I make mealworm fried rice, and I don’t mind it so much. Looking down at a bowl of maggots could take some getting used to, yes, but if I close my eyes I can take a bite. The mealworms add a pleasant crunch to the dish, and I can easily convince myself that they’re extra crispy grains of rice. If they have their own flavor, it blends into the colorful backdrop of soy and ginger, green onion and egg.

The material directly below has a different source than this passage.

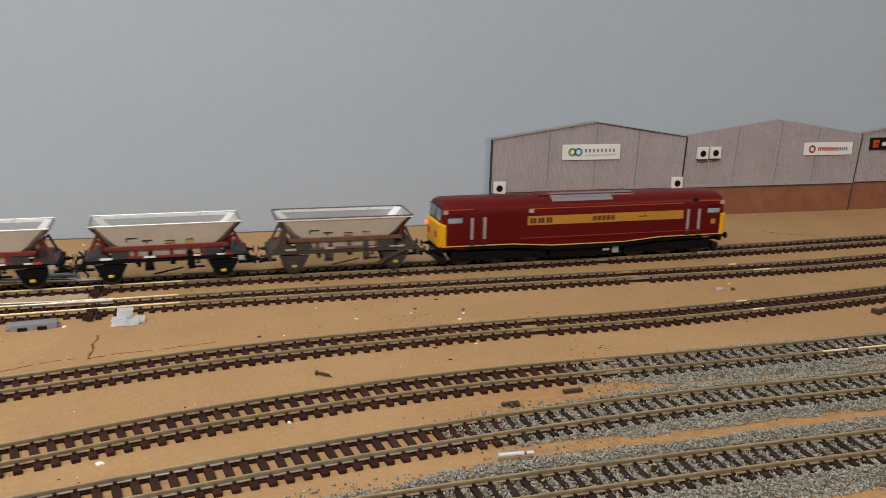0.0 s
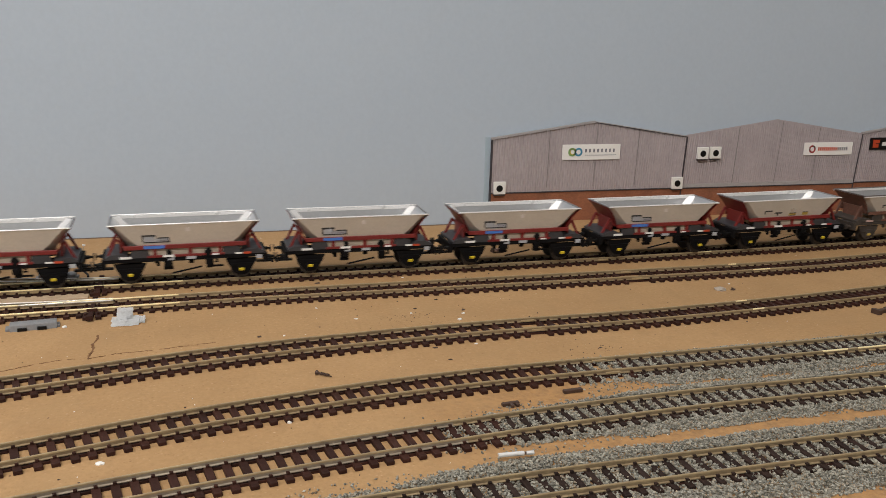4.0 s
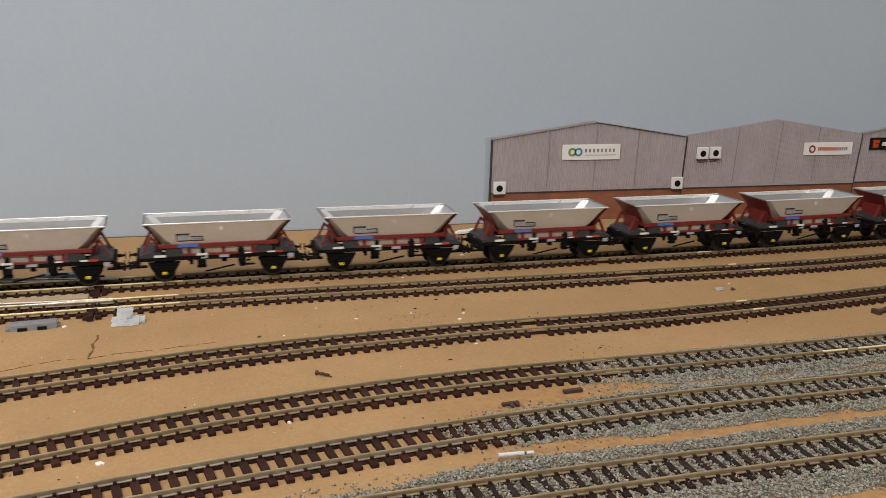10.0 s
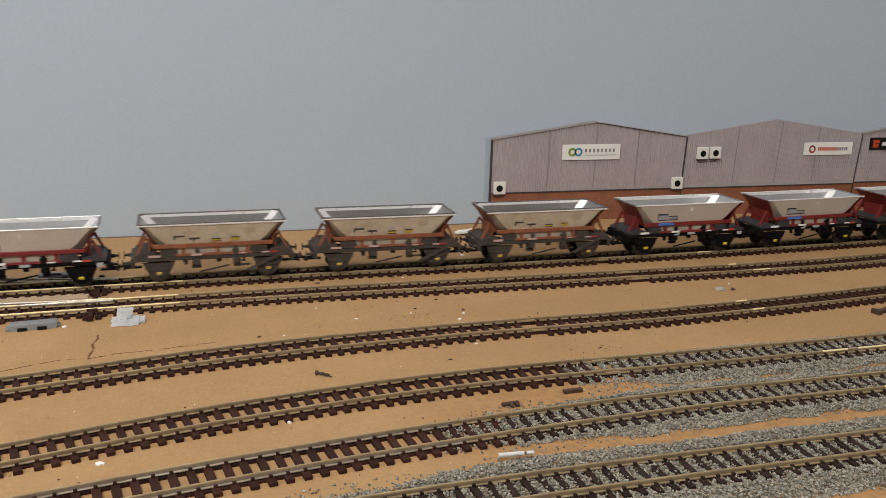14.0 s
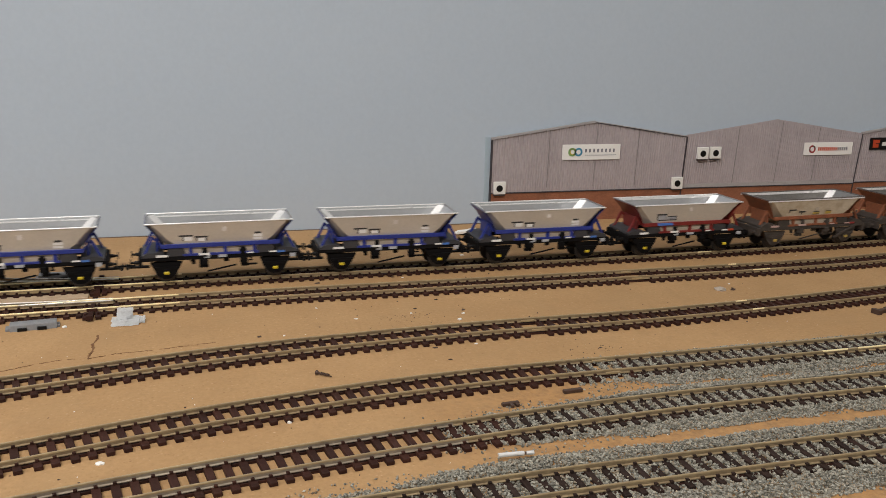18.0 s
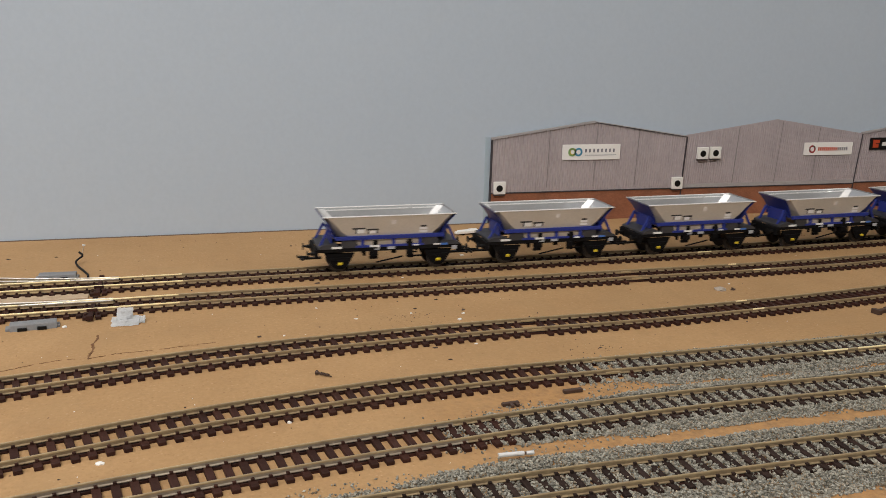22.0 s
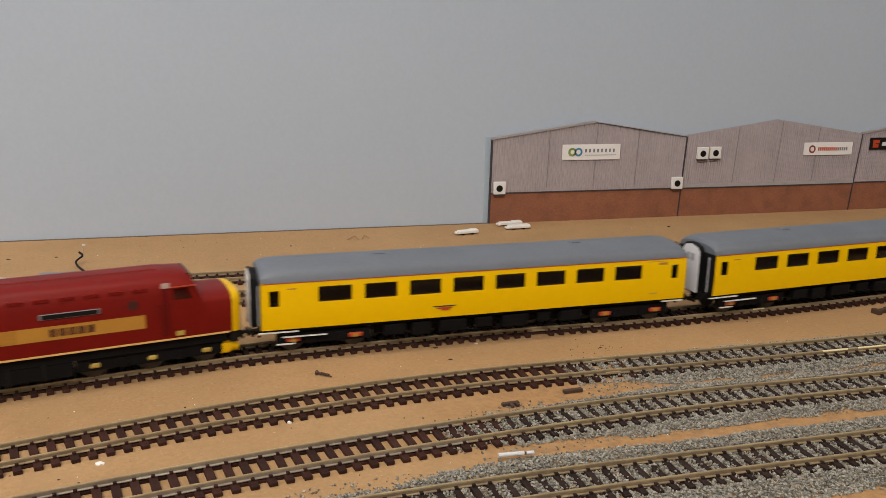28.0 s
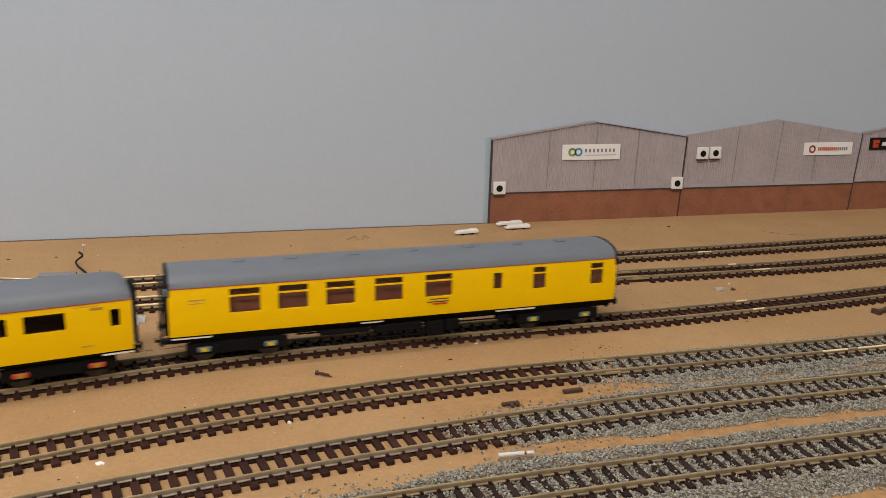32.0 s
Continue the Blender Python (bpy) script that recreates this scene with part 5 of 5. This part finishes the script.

The final dish is a cricket taco; I’ve saved the most difficult for last. Perched on leaves of lettuce and sprigs of cilantro, the crickets look like they could be crawling around. It’s a rich flavor, too intense to be easily masked in a sauté of garlic and lime. I taste savory fat and a robust meatiness — but it’s a far cry from bacon or chicken or nuts or anything I’ve ever tasted, contrary to what some entomophagists have compared it to. Cricket tastes like one thing: cricket. I’m not a picky eater, but these are something else. Nutritious they may be, but delicious they are not.
Of the three courses, two were tolerably tasty, one was just not for me. Perhaps it was psychological, but I wasn’t lining up for second helpings — or even second bites. When it comes to eating creepy crawlies, I will remain cautiously curious.